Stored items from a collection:

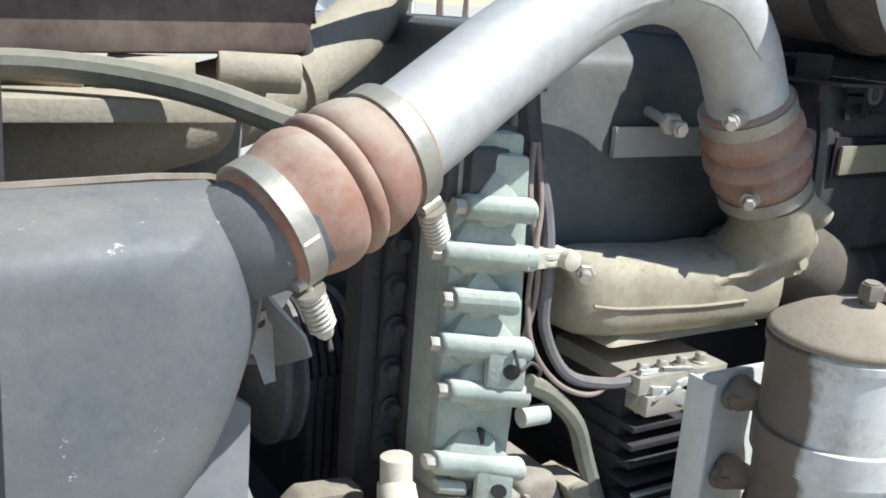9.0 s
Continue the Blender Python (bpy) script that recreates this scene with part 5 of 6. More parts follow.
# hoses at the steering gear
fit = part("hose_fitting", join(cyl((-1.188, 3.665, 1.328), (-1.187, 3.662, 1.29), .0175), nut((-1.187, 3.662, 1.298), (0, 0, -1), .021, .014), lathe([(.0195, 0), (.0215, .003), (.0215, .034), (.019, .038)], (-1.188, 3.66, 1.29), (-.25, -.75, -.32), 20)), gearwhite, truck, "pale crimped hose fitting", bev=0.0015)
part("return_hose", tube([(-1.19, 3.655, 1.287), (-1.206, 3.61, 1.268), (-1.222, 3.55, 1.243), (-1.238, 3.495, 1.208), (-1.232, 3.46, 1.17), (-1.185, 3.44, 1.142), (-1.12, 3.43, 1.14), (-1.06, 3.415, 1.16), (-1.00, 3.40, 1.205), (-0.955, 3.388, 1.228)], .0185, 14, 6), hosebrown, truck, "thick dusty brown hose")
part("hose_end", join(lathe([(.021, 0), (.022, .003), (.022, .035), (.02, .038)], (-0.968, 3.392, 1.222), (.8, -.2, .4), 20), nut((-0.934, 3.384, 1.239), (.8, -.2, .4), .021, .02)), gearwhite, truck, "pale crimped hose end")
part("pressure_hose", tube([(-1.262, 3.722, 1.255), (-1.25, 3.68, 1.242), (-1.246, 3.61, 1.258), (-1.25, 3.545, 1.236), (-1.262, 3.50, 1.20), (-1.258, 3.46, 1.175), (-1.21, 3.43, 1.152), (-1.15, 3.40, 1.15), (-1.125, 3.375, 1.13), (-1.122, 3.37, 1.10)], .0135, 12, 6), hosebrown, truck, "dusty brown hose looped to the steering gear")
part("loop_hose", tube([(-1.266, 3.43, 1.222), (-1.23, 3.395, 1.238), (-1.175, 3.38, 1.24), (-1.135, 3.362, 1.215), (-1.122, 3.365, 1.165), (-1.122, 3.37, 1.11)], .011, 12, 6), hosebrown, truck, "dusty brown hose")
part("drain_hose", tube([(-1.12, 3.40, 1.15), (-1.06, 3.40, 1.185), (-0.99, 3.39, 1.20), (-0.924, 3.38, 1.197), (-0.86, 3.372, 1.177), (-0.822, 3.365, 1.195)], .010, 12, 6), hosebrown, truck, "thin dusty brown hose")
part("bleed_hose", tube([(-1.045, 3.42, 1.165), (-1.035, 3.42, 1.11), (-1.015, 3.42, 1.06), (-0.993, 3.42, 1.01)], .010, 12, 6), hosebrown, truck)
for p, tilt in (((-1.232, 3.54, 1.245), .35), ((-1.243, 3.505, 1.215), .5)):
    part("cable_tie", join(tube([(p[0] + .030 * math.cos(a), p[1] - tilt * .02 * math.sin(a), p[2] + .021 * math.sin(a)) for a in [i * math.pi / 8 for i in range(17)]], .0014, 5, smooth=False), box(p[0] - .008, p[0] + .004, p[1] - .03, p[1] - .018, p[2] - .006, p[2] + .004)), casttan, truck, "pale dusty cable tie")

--

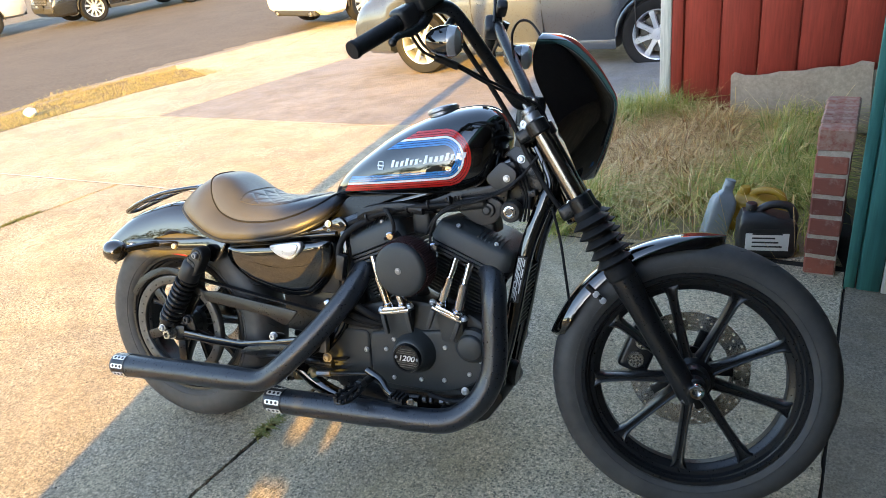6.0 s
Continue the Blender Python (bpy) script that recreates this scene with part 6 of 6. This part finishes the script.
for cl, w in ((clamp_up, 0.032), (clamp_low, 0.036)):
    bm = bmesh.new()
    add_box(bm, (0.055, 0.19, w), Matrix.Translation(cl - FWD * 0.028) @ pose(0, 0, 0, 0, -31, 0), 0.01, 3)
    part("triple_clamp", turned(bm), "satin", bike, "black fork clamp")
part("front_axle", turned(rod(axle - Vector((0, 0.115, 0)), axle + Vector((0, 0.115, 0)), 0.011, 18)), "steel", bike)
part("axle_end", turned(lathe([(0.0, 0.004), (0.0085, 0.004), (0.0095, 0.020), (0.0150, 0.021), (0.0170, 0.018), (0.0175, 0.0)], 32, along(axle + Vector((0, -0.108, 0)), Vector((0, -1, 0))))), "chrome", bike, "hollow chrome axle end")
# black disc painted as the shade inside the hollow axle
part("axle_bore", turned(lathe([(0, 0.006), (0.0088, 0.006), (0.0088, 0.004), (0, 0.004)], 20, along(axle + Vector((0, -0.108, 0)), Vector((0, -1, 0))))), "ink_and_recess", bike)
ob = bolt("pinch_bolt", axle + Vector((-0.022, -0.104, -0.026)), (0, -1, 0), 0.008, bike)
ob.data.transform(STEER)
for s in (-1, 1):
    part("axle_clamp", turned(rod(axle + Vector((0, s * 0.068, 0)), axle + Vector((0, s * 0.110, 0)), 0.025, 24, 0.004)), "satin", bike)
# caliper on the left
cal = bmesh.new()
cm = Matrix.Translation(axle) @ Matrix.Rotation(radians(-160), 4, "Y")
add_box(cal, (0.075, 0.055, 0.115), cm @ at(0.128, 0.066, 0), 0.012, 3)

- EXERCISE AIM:
Search the data for "Blender". Copy every line that has it.

- THE OUTPUT:
Continue the Blender Python (bpy) script that recreates this scene with part 5 of 6. More parts follow.
Continue the Blender Python (bpy) script that recreates this scene with part 6 of 6. This part finishes the script.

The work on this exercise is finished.